From the depths of dark oceans to the heights of wet rain forests, from icy Polar Regions to red-hot volcanoes, the JASON Project travels the world, taking students and teachers on an exciting educational adventure. The JASON Project brings adventure and the thrill of discovery into the classroom, exploring the following questions:

                          1.What are nature's dynamic systems?
                          2.How do these systems affect life?
                          3.What technologies do we use to study these systems and why?

Where did the JASON Project come from? The JASON Project began as the dream of Dr. Robert Ballard, the scientist and oceanographer who discovered the wreck of the RMS Titanic in 1986. Dr. Ballard believed that enabling students and their teachers to do field work from the classroom was a powerful concept. The JASON Project was born on the basis of this powerful idea and has since grown into the world's premier real-time science teaching and learning program.

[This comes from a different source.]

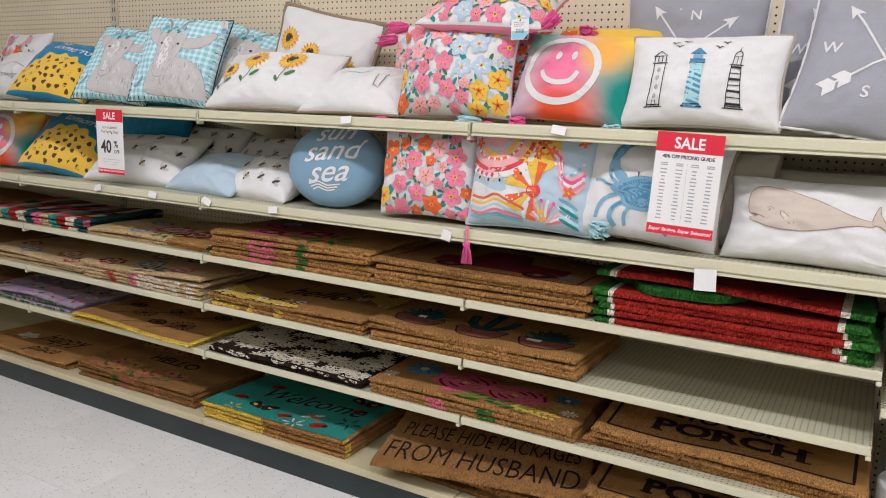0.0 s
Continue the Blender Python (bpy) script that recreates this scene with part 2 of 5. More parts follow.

Now that you have an idea of what JASON is all about, here are some behind the scenes photos from last year's project on location in Portage and Seward, Alaska. I have been helping out with JASON in various on- and off-camera capacities since I was a "Student Argonaut" in 1994 when JASON went to Belize to study rainforests and coral reefs, among other things.  I was involved in a project headed by Dr. Jerry Wellington to study the effects of ultraviolet light on coral bleeching.  As I said during the live broadcasts this year, that's a far cry from the research that was being conducted in Alaska.  From Ice Worms to Seal Fur, here's the beginning of the tour.  These are just a few of the photos that I had handy for uploading.  More images later, of course...
 
 
 

Behind the scenes inside the Begich Boggs Visitors Center in Portage, AK.
A select group of researchers, students, and production folk.

With the cold winter temperatures in Alaska, it didn't take long into shooting for this cheesy smile to freeze on my face.

Here's a shot of our outdoor "studio" next to Portage Lake, which is frozen over.  The diffuse blue glow from the sun shining on glacier ice and low-lying fog made for a surreal atmosphere.

 
 

Some standing lenticular clouds over mountains just after sunrise in Portage.  By this time, we had already shot two hours of live satellite television!... mostly in the dark.

Ok, apparently I couldn't eat my breakfast or lunch like an adult, so this full-body bib with name tag ("Messy Matty") was always around for me to spill upon.  Thanks ladies! 

A nice shot looking up valley over frozen Lake Portage towards the foot of Portage Glacier.